Like the De Stijl artists, we can identify with the imposed rectilinear parameters circumscribing our work, as we struggle to define the opportunities for creative expression on screen. We can share their pointed fascination with infinite space as we explore the limitless real-estate options introduced by the phenomenon of cyberspace. But unlike them, our work today has yet to reveal itself as inspired, informed by their legacy, their thinking, the empirical evidence of their prolific labours. In the end, as reality itself called into question by the notion of virtual space and the users (read audiences) who dwell there, “beauty” (not to mention “exact beauty”) is in the eye of the beholder. This is, of course, the true goal of interactivity: designers often struggle with the intangible temporal component implicit in these new media, where experience is meant to be customised and mutable. How can design address consistency – of place, identity and need – and still speak to the perpetual changes that characterise the transient nature of these experiences?

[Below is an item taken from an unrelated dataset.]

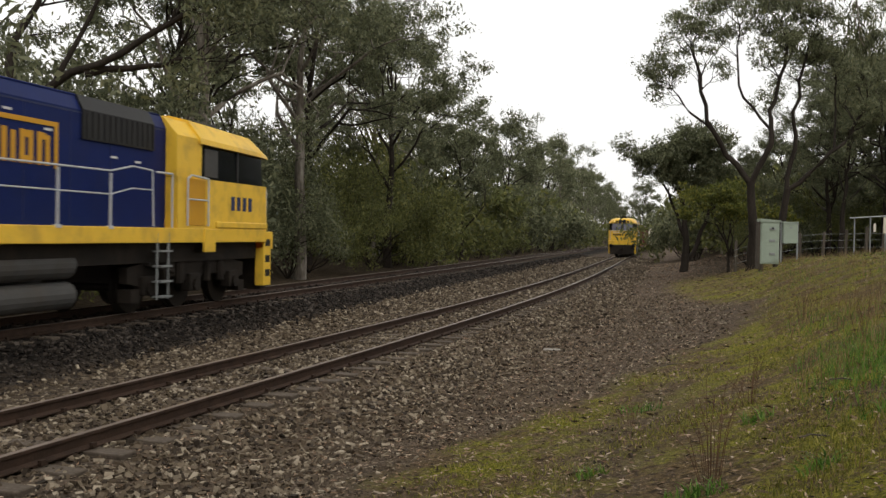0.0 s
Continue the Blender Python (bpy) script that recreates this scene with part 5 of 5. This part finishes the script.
def build_woods():
    rnd = random.Random(11)
    protos = {"near": [], "far": [], "shrub": [], "far_shrub": []}
    for i in range(4):
        w, l = grow(20 + i, 18.0, fork=rnd.uniform(0.22, 0.34), leader=10, spread=1.05, depth=4, lean=(rnd.uniform(-.06, .06), rnd.uniform(-.06, .06)), trunk_r=0.31, tip_leaves=350, clump=1.05, leaf=0.205, flat=0.7, side_leaves=0.35, wander=0.33, sprays=6)
        protos["near"].append(tree("gum_tree", "tall grey-green eucalyptus with a pale trunk and open clumped crown" if i % 2 else "tall grey-green eucalyptus with a dark rough trunk", "tree", w, l, M["bark_pale"] if i % 2 else M["bark_dark"], M["leaf"]))
    for i in range(4):
        w, l = grow(30 + i, 16.5, fork=rnd.uniform(0.18, 0.3), leader=10, spread=1.05, depth=4, lean=(rnd.uniform(-.06, .06), rnd.uniform(-.06, .06)), trunk_r=0.26, tip_leaves=130, clump=1.15, leaf=0.35, flat=0.75, side_leaves=0.35, wander=0.33, sprays=6)
        protos["far"].append(tree("gum_tree", "grey-green eucalyptus among the line of trees", "tree", w, l, M["bark_pale"] if i % 2 else M["bark_dark"], M["leaf"]))
    for i in range(3):
        w, l = grow(50 + i, 6.5, fork=0.10, limbs=6, spread=1.15, depth=3, trunk_r=0.10, tip_leaves=190, clump=1.1, leaf=0.19, flat=0.85, side_leaves=1.0)
        protos["shrub"].append(tree("shrub", "dense dark olive-green bushland shrub", "shrub", w, l, M["bark_dark"], M["leaf_shrub"] if i == 1 else M["leaf"]))
    for i in range(2):
        w, l = grow(60 + i, 6.5, fork=0.10, limbs=6, spread=1.15, depth=3, trunk_r=0.10, tip_leaves=48, clump=1.25, leaf=0.46, flat=0.9, side_leaves=1.0)
        protos["far_shrub"].append(tree("shrub", "dense dark bushland shrub in the distance", "shrub", w, l, M["bark_dark"], M["leaf_shrub"] if i else M["leaf"]))
    used = set()

    def put(kind, x, y, size, which=None, turn=None):
        if kind == "shrub" and y > 62:
            kind = "far_shrub"
        i = rnd.randrange(len(protos[kind])) if which is None else which
        p = protos[kind][i]
        m = pose(x, y, ground_z(x, min(y, 330)) - {"shrub": 0.55 * size, "far_shrub": 1.1 * size}.get(kind, 0.05), 0, 0, rnd.uniform(0, 360) if turn is None else turn)
        if p not in used:
            used.add(p)
            p.matrix_basis = m
            t = p
        else:
            t = copy_thing(p, m)
        t.scale = (size,) * 3
        t["group"] = "shrubs beside the line" if "shrub" in kind else "trees beside the line"
        return t
    # left of the main line: the front row, then the wood behind
    for x, y, s, i in ((-10.6, 37, 1.05, 1), (-8.0, 44, 1.0, 3), (-21.5, 36, 1.1, 0), (-30, 47, 1.15, 2), (-13.4, 47, 1.15, 1), (-9.4, 54, 1.1, 2), (-5.1, 59, 0.90, 0), (-29, 27, 1.1, 2), (-33, 40, 1.15, 3), (-13.9, 42.5, 0.9, 0), (-17, 58, 1.2, 0), (-11.5, 66, 1.15, 3), (-7.4, 72, 1.0, 1)):
        put("near", x, y, s, i)
    for x, y, s in ((-0.6, 80, .78), (-4.8, 84, .90), (4.4, 110, .93), (0.6, 104, .88), (12.4, 150, 1.06), (7.5, 140, 1.0), (22.6, 200, 1.18), (16.5, 184, 1.1), (34.5, 260, 1.14), (28.5, 240, 1.14), (49.5, 330, 1.05), (42.5, 300, 1.12), (62, 400, 1.1), (-20, 76, 1.15), (-12, 90, 1.1), (-3.8, 95, .9), (8.0, 126, .85), (17.6, 172, 0.98), (29.5, 226, 1.05)):
        put("far", x, y, s)
    y = 22.0
    while y < 200:
        for off in ((6.2, 9.5, 14.5) if y < 90 else (6.0, 9.0)):
            yy = y + rnd.uniform(-1.5, 1.5)
            put("shrub", main_x(yy) - off - rnd.uniform(0, 1.5), yy, rnd.uniform(0.75, 1.25) * (1.35 if yy > 90 else 1.3 if off > 9 else 1))
        y += 4.4 + y * 0.030
    # right of the loop
    y = 78.0
    while y < 235:
        yy = y + rnd.uniform(-2, 2)
        put("far", loop_x(yy) + 9.5 + rnd.uniform(-0.5, 2), yy, rnd.uniform(0.42, 0.58))
        put("shrub", loop_x(yy) + 7.5 + rnd.uniform(-.5, 1), yy + 2, rnd.uniform(0.7, 1.0))
        y += 12 + y * 0.03
    for x, yy, s in ((21, 56, .50), (27, 52, .54), (19, 64, .38), (33, 58, .66), (26, 68, .46), (31, 72, .68), (38, 66, .74), (42, 78, .8), (36, 50, .64), (19.5, 50, .52), (23.5, 54, .58), (18.6, 57, .42), (24.5, 47, .52), (29.5, 60, .6), (34, 74, .7), (21.8, 49, .64), (25.2, 50, .78), (28.5, 56, .88), (23.6, 60, .74), (31.5, 61, .95), (20.2, 53.5, .56), (35, 64, .95), (26.5, 63, .8)):
        put("near", x, yy, s, rnd.choice((0, 2)))
    for x, yy, s in ((17.5, 56, .6), (20, 60, .75), (24.5, 58, .8), (28, 62, .8), (33, 66, 1.0), (23, 72, 1.0), (38, 60, 1.0), (27, 50, .55), (20, 70, 1.0), (33, 52, 0.7), (14.6, 50, 0.45), (24, 84, 1.2), (30, 80, 1.3), (36, 84, 1.3), (43, 82, 1.4), (50, 84, 1.4), (48, 70, 1.3), (57, 80, 1.5), (42, 56, 1.1), (20, 86, 1.1), (64, 84, 1.6), (30, 92, 1.5), (40, 94, 1.6), (52, 96, 1.6)):
        put("shrub", x, yy, s)
    for i in range(9):
        put("far", 34 + i * 6.0, 262 + rnd.uniform(-12, 14), rnd.uniform(0.75, 1.0))
    for i in range(16):
        put("shrub", 19 + i * 2.8, 67 + rnd.uniform(-2, 3) + 0.3 * i, rnd.uniform(0.8, 1.1) + 0.02 * i)
    for i in range(15):
        put("shrub", 24 + i * 3.6, 98 + rnd.uniform(-4, 6) + 0.2 * i, rnd.uniform(1.3, 1.7))
    for i in range(11):
        put("shrub", 17.5 + i * 2.6, 55.5 + rnd.uniform(-1.5, 2.5) + 0.35 * i, rnd.uniform(0.55, 0.85))
    for i in range(12):
        put("shrub", 36 + i * 4.0, 248 + rnd.uniform(-6, 6), rnd.uniform(1.2, 1.7))
    # unseen trees added behind and beside the camera to affect the light
    for x, yy in ((9, -8), (16, -16), (3, -20), (20, 2), (26, 14), (-20, -14), (-16, 2)):
        put("far", x, yy, 0.9)

    # forked tree behind the cabinets, with open dark limbs
    w, l = grow(70, 11, mains=(
        (0.24, 0.17, [(0, 0, -0.3), (0.1, 0, 1.6), (-0.05, 0, 3.9)]),
        (0.14, 0.05, [(-0.05, 0, 3.8), (-1.1, 0.3, 5.1), (-2.0, 0.2, 6.6), (-2.4, -0.2, 8.4), (-2.7, 0.1, 10.0)]),
        (0.14, 0.05, [(-0.05, 0, 3.8), (0.75, -0.2, 5.6), (0.8, 0.1, 6.7), (1.05, 0.2, 7.9), (1.3, -0.3, 9.6), (1.2, 0.2, 11.0)]),
        (0.07, 0.03, [(-1.8, 0.2, 6.2), (-2.7, 0.5, 7.0), (-3.5, 0.4, 8.0)]),
        (0.07, 0.03, [(0.78, 0, 6.2), (-0.3, 0.6, 7.7), (-0.7, 0.2, 9.4), (-0.6, 0.3, 10.8)]),
    ), first_len=1.0, depth=4, wander=0.35, tip_leaves=52, clump=0.5, leaf=0.16, flat=0.6, side_leaves=0.6, thin=(0.14, 0.24))
    t = tree("forked_gum_tree", "dark-limbed forked eucalyptus with an open airy crown", "tree", w, l, M["bark_dark"], M["leaf"])
    settle(t, 12.45, 42.0)
    w, l = grow(71, 11, mains=(
        (0.20, 0.15, [(0, 0, -0.3), (0.1, 0, 1.6), (0.35, 0, 3.3)]),
        (0.12, 0.05, [(0.3, 0, 3.2), (0.7, 0.2, 5.1), (0.6, 0.3, 6.8), (1.0, 0.2, 8.8), (1.3, 0.2, 10.2)]),
        (0.12, 0.05, [(0.3, 0, 3.2), (1.7, -0.2, 4.4), (3.2, 0.1, 5.9), (3.9, 0.3, 7.2)]),
        (0.06, 0.03, [(2.4, 0, 5.1), (2.6, 0.5, 7.0), (2.4, 0.2, 8.8)]),
    ), first_len=1.0, depth=4, wander=0.35, tip_leaves=50, clump=0.5, leaf=0.16, flat=0.6, side_leaves=0.6, thin=(0.14, 0.24))
    t = tree("leaning_gum_tree", "dark eucalyptus with a low leaning limb", "tree", w, l, M["bark_dark"], M["leaf"])
    settle(t, 14.0, 43.0)
    # small dark tree by the loop
    w, l = grow(72, 8, mains=(
        (0.26, 0.08, [(0, 0, -0.3), (0.15, 0, 1.5), (0.1, 0, 3.6), (-0.3, 0, 5.2)]),
        (0.16, 0.07, [(0.05, 0, 0.2), (0.9, 0.2, 1.8), (1.5, 0, 3.6), (1.7, 0.2, 5.0)]),
        (0.12, 0.05, [(0.1, 0, 2.0), (-0.7, 0.3, 4.2), (-1.5, 0.1, 5.8)]),
        (0.10, 0.05, [(0.1, 0, 3.0), (0.9, 0.3, 5.0), (0.8, 0.1, 6.6)]),
    ), first_len=1.15, depth=4, wander=0.3, tip_leaves=120, clump=0.7, leaf=0.20, flat=0.7, side_leaves=0.8)
    t = tree("small_dark_tree", "small dark multi-stemmed bushland tree beside the loop", "tree", w, l, M["bark_dark"], M["leaf"])
    settle(t, 12.9, 57.0)
    # wattle with yellowish tips
    w, l = grow(73, 5.0, fork=0.2, limbs=5, spread=0.9, depth=3, trunk_r=0.09, tip_leaves=130, clump=0.75, leaf=0.20, side_leaves=1.0)
    t = tree("wattle", "wattle bush with yellow-green foliage behind the cabinet", "shrub", w, l, M["bark_dark"], M["leaf_wattle"])
    settle(t, 13.0, 47.5)
    # great pale gum on the bank, with hanging leaves
    w, l = grow(74, 12, mains=(
        (0.29, 0.21, [(0, 0, -0.4), (-0.2, 0, 2.3), (-0.46, 0, 4.9)]),
        (0.20, 0.09, [(-0.46, 0, 4.6), (-0.55, 0.1, 6.2), (-0.4, 0.3, 9.0)]),
        (0.13, 0.05, [(-0.44, 0, 4.5), (-1.0, -0.2, 5.3), (-1.7, -0.3, 5.9), (-2.4, -0.5, 6.3)]),
        (0.12, 0.05, [(-0.42, 0, 4.2), (0.3, 0.2, 5.0), (1.4, 0.3, 5.9)]),
        (0.10, 0.04, [(-0.5, 0, 4.9), (-0.9, 0.9, 5.6), (-1.5, 1.6, 5.9)]),
        (0.10, 0.04, [(-0.5, 0, 5.2), (0.1, -0.7, 6.0), (0.4, -1.5, 6.3)]),
    ), first_len=1.0, depth=4, wander=0.35, lift=-0.1, tip_leaves=70, clump=0.45, leaf=0.17, droop=1.6, flat=1.1, side_leaves=0.7, thin=(0.10, 0.16))
    t = tree("pale_gum_tree", "large smooth pale gum with peeling brown bark at the base", "tree", w, l, M["bark_gum"], M["leaf"])
    settle(t, 9.02, 18.3)
    # overhanging gum beyond the main line, with a long dark limb
    w, l = grow(75, 14, mains=(
        (0.30, 0.20, [(0, 0, -0.3), (0.2, 0, 2.5), (0.6, 0, 5.0)]),
        (0.14, 0.05, [(0.5, 0, 4.8), (1.6, 0, 5.9), (3.6, 0.1, 6.9), (5.6, 0.2, 8.2), (7.0, 0.1, 9.4)]),
        (0.12, 0.04, [(2.6, 0, 6.3), (4.2, 0.4, 6.6), (5.6, 0.3, 6.8)]),
        (0.15, 0.05, [(0.55, 0, 4.9), (0.4, 0.6, 7.4), (1.6, 1.0, 10.2)]),
        (0.09, 0.04, [(1.6, 0.2, 5.9), (2.4, 0.8, 8.0), (3.2, 0.8, 10.0)]),
    ), first_len=1.55, depth=4, wander=0.35, tip_leaves=55, clump=0.8, leaf=0.18, flat=0.6, side_leaves=0.5)
    t = tree("overhanging_gum_tree", "dark eucalyptus with a long limb reaching over the line", "tree", w, l, M["bark_dark"], M["leaf"])
    settle(t, -13.2, 25.5)


build_woods()
build_containers()
build_locomotives()
build_trackside()
build_ballast()
build_litter_and_grass()
motions()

De Stijl practitioners concerned themselves with resolving the relationship between the static and the dynamic. Their interest in challenging the formal interplay of geometric elements suggests that the orchestration of components can simultaneously gesture to the fixed and to the flexible, to the precision as well as the elusiveness of “exact beauty.” In this view, the same reductive visual vocabulary can not only support seemingly conflicting ideals (static/kinetic, variable/constant, universal/unique) but can perhaps begin to suggest more innovative solutions for structuring new systems, mapping new spaces and reaching new audiences along the way.